We use the ratio of European banks claims on foreign exchange reserves. Here the data show that Mexico, Chile and Uruguay are quite dependent on European banks’ funding while Brazil, due to its high level of foreign reserves, is in a comfortable position. For Argentina and Peru, exposure to European banks funding is fairly low. In their case, this is the result of the limited access these two countries have had to international financing over the past few years.

3- Are there alternative sources of financing to fill the gap left by European banks?

The sheer size of the involvement of European banks in Latin America suggests that funding may turn scarce for a while and result in higher borrowing costs for exporters. There are already signs of retrenchment by some European banks in Brazil. Banco Santander, Spain’s largest bank by market capitalization, which underwrote 11% of Brazilian debt sale in 2011, is currently not working on any large size underwriting deal.

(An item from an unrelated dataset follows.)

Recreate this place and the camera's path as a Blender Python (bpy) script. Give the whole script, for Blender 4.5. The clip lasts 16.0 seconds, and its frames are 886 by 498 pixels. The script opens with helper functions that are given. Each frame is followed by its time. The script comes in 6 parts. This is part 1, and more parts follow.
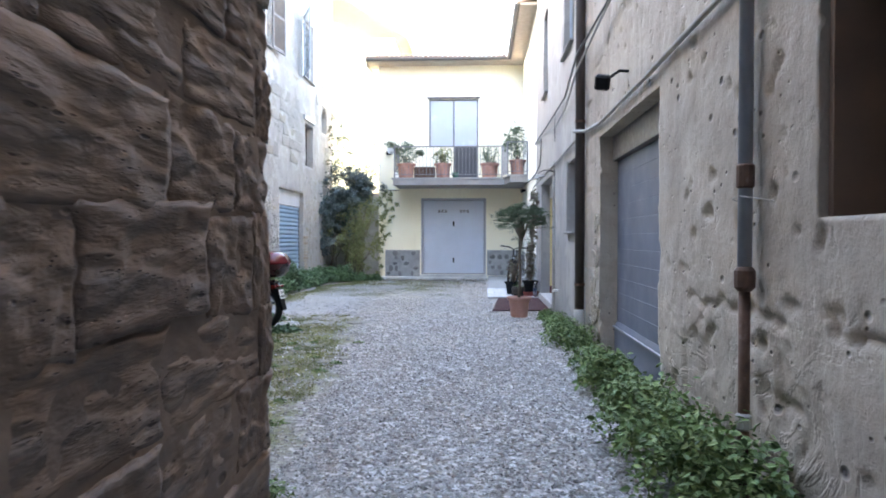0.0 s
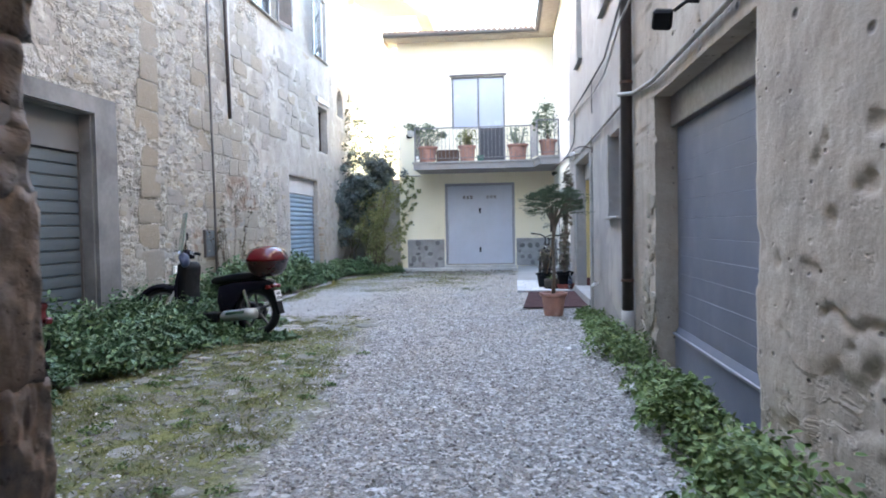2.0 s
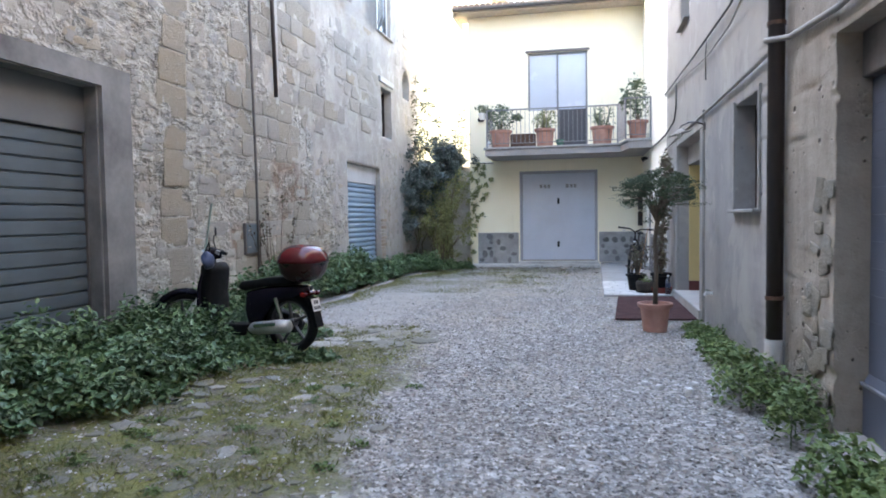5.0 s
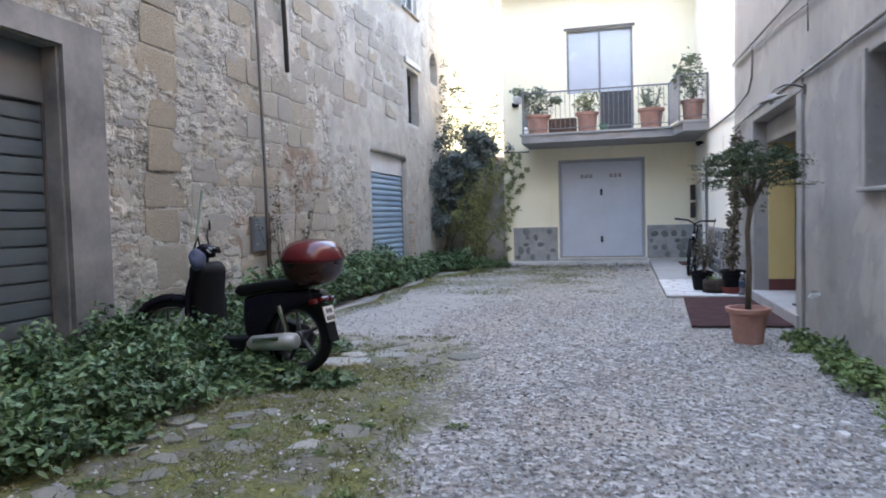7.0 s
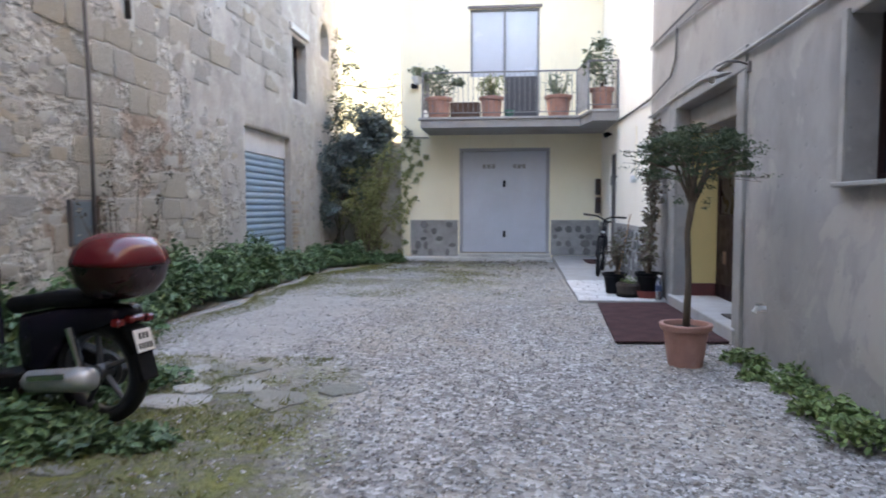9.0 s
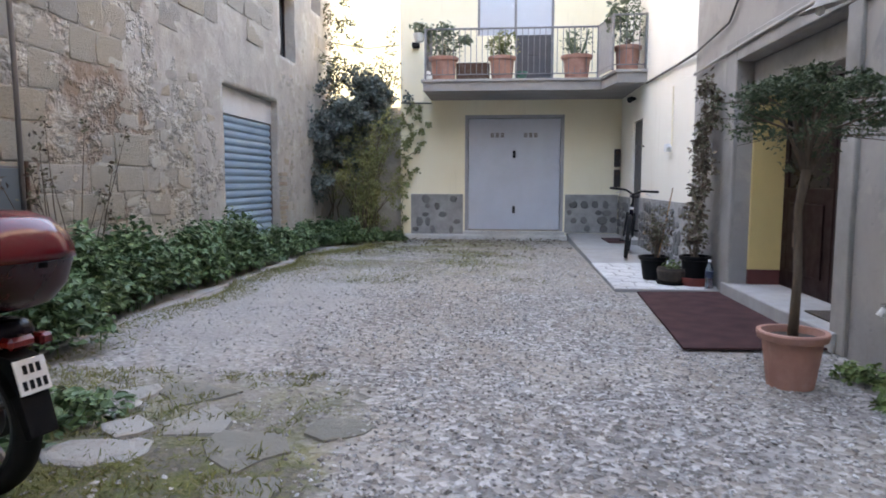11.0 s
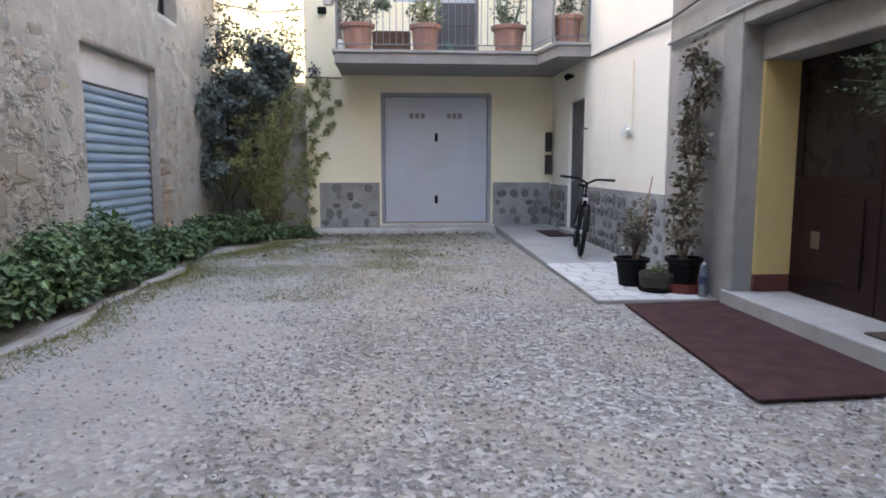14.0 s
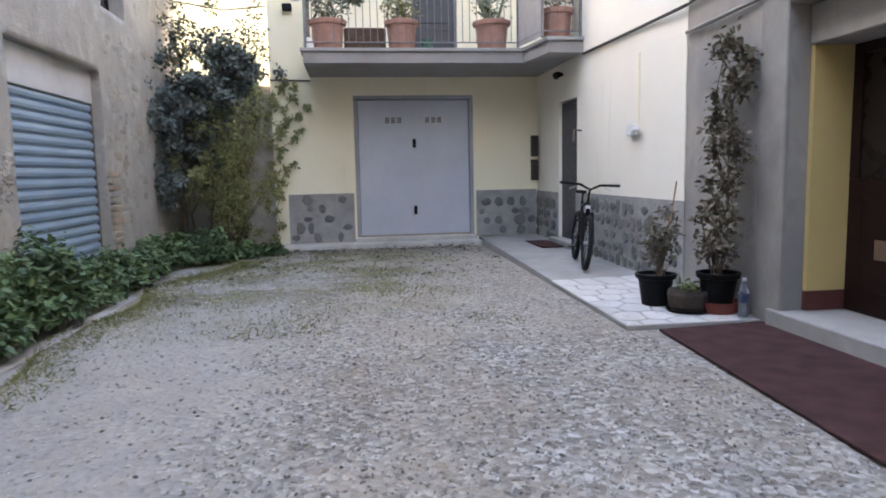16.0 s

Inevitably Asian banks will eventually step in but probably only gradually. Asian banks for the most part are very well capitalized-- in fact exceeding Basel III requirements-- quite experienced in trade finance and looking to expand globally. The three Japanese mega banks-- MUFG, SMFG and Mizuho-- in particular and a handful of Chinese banks could well become the next major funding partners for Latam exporters. In the case of Mexico, the close association with its northern neighbor could possibly bring American banks to play a larger role in that country.

Regional development banks such as the Inter-American Development Bank (IADB) and Corporacion Andina de Fomento (CAF) could also provide USD credit lines. BNDES in Brazil, a large development bank, will most likely be able to maintain access to capital markets even  during a period of stress and supply exporters with reasonably priced credit lines. Other possible sources of USD liquidity are the central banks. In Chile, in 2008, the central bank provided liquidity through a program of swaps and repos to the country’s financial system. Given the size of its foreign exchange reserves—USD350 bn-- Central Bank of Brazil could auction a small amount of its international reserves to its domestic exporters.

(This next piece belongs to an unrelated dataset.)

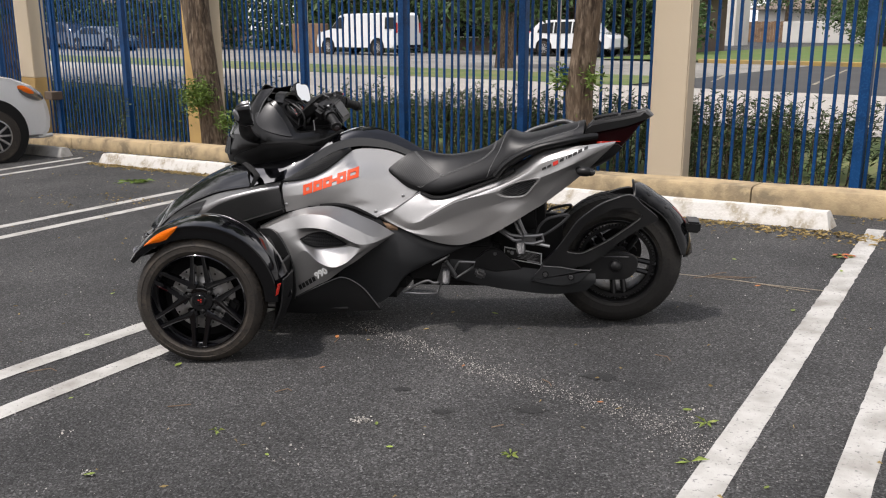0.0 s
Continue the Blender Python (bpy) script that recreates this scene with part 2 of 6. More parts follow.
M["steel"] = material("disc_steel", (0.60, 0.59, 0.575), 0.36, metal=0.9, spots=(0.42, 0.41, 0.40), spot_scale=25)
M["chrome"] = material("mirror_glass", (0.62, 0.64, 0.66), 0.03, metal=1.0)
M["insert"] = material("satin_fairing_insert", (0.028, 0.028, 0.029), 0.34, metal=0.5, grain=(0.030, 0.030, 0.031), grain_scale=500)
M["lamp_dark"] = material("dark_lamp_housing", (0.021, 0.021, 0.0215), 0.36, metal=0.4)
M["lamp_grey"] = material("grey_lamp_bowl", (0.050, 0.049, 0.049), 0.42, metal=0.4)
M["orange_lens"] = material("amber_lens", (0.85, 0.150, 0.002), 0.32, coat=0.08, spec=0.3, grain=(0.90, 0.22, 0.006), grain_scale=160)
M["red_lens"] = material("red_lens", (0.48, 0.022, 0.012), 0.25, coat=0.5)
M["red_dark"] = material("dark_red_lens", (0.016, 0.0012, 0.002), 0.35, spec=0.15)
M["clear"] = material("clear_lens", (0.20, 0.20, 0.21), 0.16, metal=0.5, coat=1.0)
M["decal"] = material("orange_red_decal", (0.78, 0.085, 0.02), 0.4)
M["decal_red"] = material("red_decal", (0.55, 0.03, 0.02), 0.4)
M["decal_black"] = material("black_decal", (0.012, 0.012, 0.012), 0.4)
M["decal_white"] = material("pale_decal", (0.68, 0.68, 0.68), 0.45)
M["print_grey"] = material("grey_print", (0.27, 0.27, 0.275), 0.5)
M["screen"] = material("dark_dash_glass", (0.010, 0.011, 0.012), 0.25, coat=0.0, spec=0.3)
M["car_white"] = material("white_car_paint", (0.76, 0.77, 0.78), 0.25, coat=1.0, grain=(0.74, 0.75, 0.76), grain_scale=50)
M["car_blue"] = material("dark_blue_car_paint", (0.012, 0.022, 0.05), 0.2, coat=1.0)
M["car_silver"] = material("silver_blue_car_paint", (0.11, 0.145, 0.20), 0.22, metal=0.5, coat=1.0)
M["car_glass"] = material("car_window_glass", (0.010, 0.012, 0.013), 0.08, spec=0.3)
M["rust_wood"] = material("weathered_timber", (0.24, 0.15, 0.09), 0.85, spots=(0.14, 0.09, 0.06), spot_scale=2)
M["house_tan"] = material("tan_render", (0.36, 0.28, 0.20), 0.9, spots=(0.27, 0.21, 0.15), spot_scale=0.4, bump=0.01, bump_scale=20)
M["house_dark"] = material("brown_render", (0.13, 0.095, 0.07), 0.9, spots=(0.09, 0.065, 0.05), spot_scale=0.6)
M["house_white"] = material("white_render", (0.70, 0.68, 0.64), 0.9, spots=(0.6, 0.58, 0.54), spot_scale=0.5)
M["roof"] = material("grey_roof_tile", (0.20, 0.16, 0.13), 0.9, spots=(0.12, 0.1, 0.08), spot_scale=2)

# ---- shapes ----


def crom(p, n):
    """n points on a smooth curve through the points p."""
    p = np.asarray(p, float)
    m = len(p)
    if m == 2:
        s = np.linspace(0, 1, n).reshape(-1, *([1] * (p.ndim - 1)))
        return p[0] * (1 - s) + p[1] * s
    q = np.concatenate([[2 * p[0] - p[1]], p, [2 * p[-1] - p[-2]]])
    s = np.linspace(0, m - 1, n)
    i = np.minimum(s.astype(int), m - 2)
    f = (s - i).reshape(-1, *([1] * (p.ndim - 1)))
    a, b, c, d = q[i], q[i + 1], q[i + 2], q[i + 3]
    return 0.5 * (2 * b + (c - a) * f + (2 * a - 5 * b + 4 * c - d) * f ** 2 + (3 * b - a - 3 * c + d) * f ** 3)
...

4- What is the ability of Latam exporters to absorb potential higher costs associated to a reduction of European banks lending activities?

Industrial exporters are likely to be more affected than commodity-related exporters due to the real appreciation of some currencies in the region during the past decade. The Brazilian Real has nearly doubled in value, in inflation-adjusted terms, since 2000. During the same period the Chilean Peso, the Colombian Peso and the New Sol in Peru have all appreciated between 18 and 26% in real terms. Commodity-related exporters have a better protection against higher funding costs because terms of trade in the region in general remain historically high. That is, export prices have risen faster than import prices so higher funding costs are unlikely to erode export competitiveness and profitability.

5- Can the size of local subsidiaries of European banks become destabilizing?

Local subsidiaries of European banks in the region act like local banks due to their size. Their deposit base is domestic and in local currencies. Three of the five largest banks in Mexico and Argentina are subsidiaries of European banks as well as two out of the five largest in Brazil. In Chile, Banco Santander of Spain is the largest bank by far. However, local subsidiaries are generally independent of their headquarters when it comes to making decisions on funding activities. There is obviously a risk that local subsidiaries receive ‘orders’ from Europe to become more conservative in their lending decisions. That seems far fetch as the opposite is most likely: grow more aggressively overseas to compensate for a slowdown at home.

Since Latam as a whole is expected to experience GDP growth of around 3.5% in 2012, local subsidiaries of European banks are unlikely to suddenly stop credit expansion. Moreover, it is worth remembering that many of these local subsidiaries are listed on domestic stock markets, hence owing part of their capital base to local investors.

Conclusion

The risks to Latam exporters arising from a reduction of European banks funding appear manageable. USD-denominated funding costs will likely increase during the first half of 2012. Industrial goods exporters, having suffered from a decade of appreciating currencies, are more vulnerable than commodity-related exporters. The latter will fare better because raw material prices remain high by historical standards, making the sector very competitive.

Chile and Uruguay appear most vulnerable due to their substantial reliance on funding from European banks. At the other end of the spectrum are Argentina and Venezuela, which have very little dependency on foreign funding. Brazil, Mexico and Colombia are in the middle.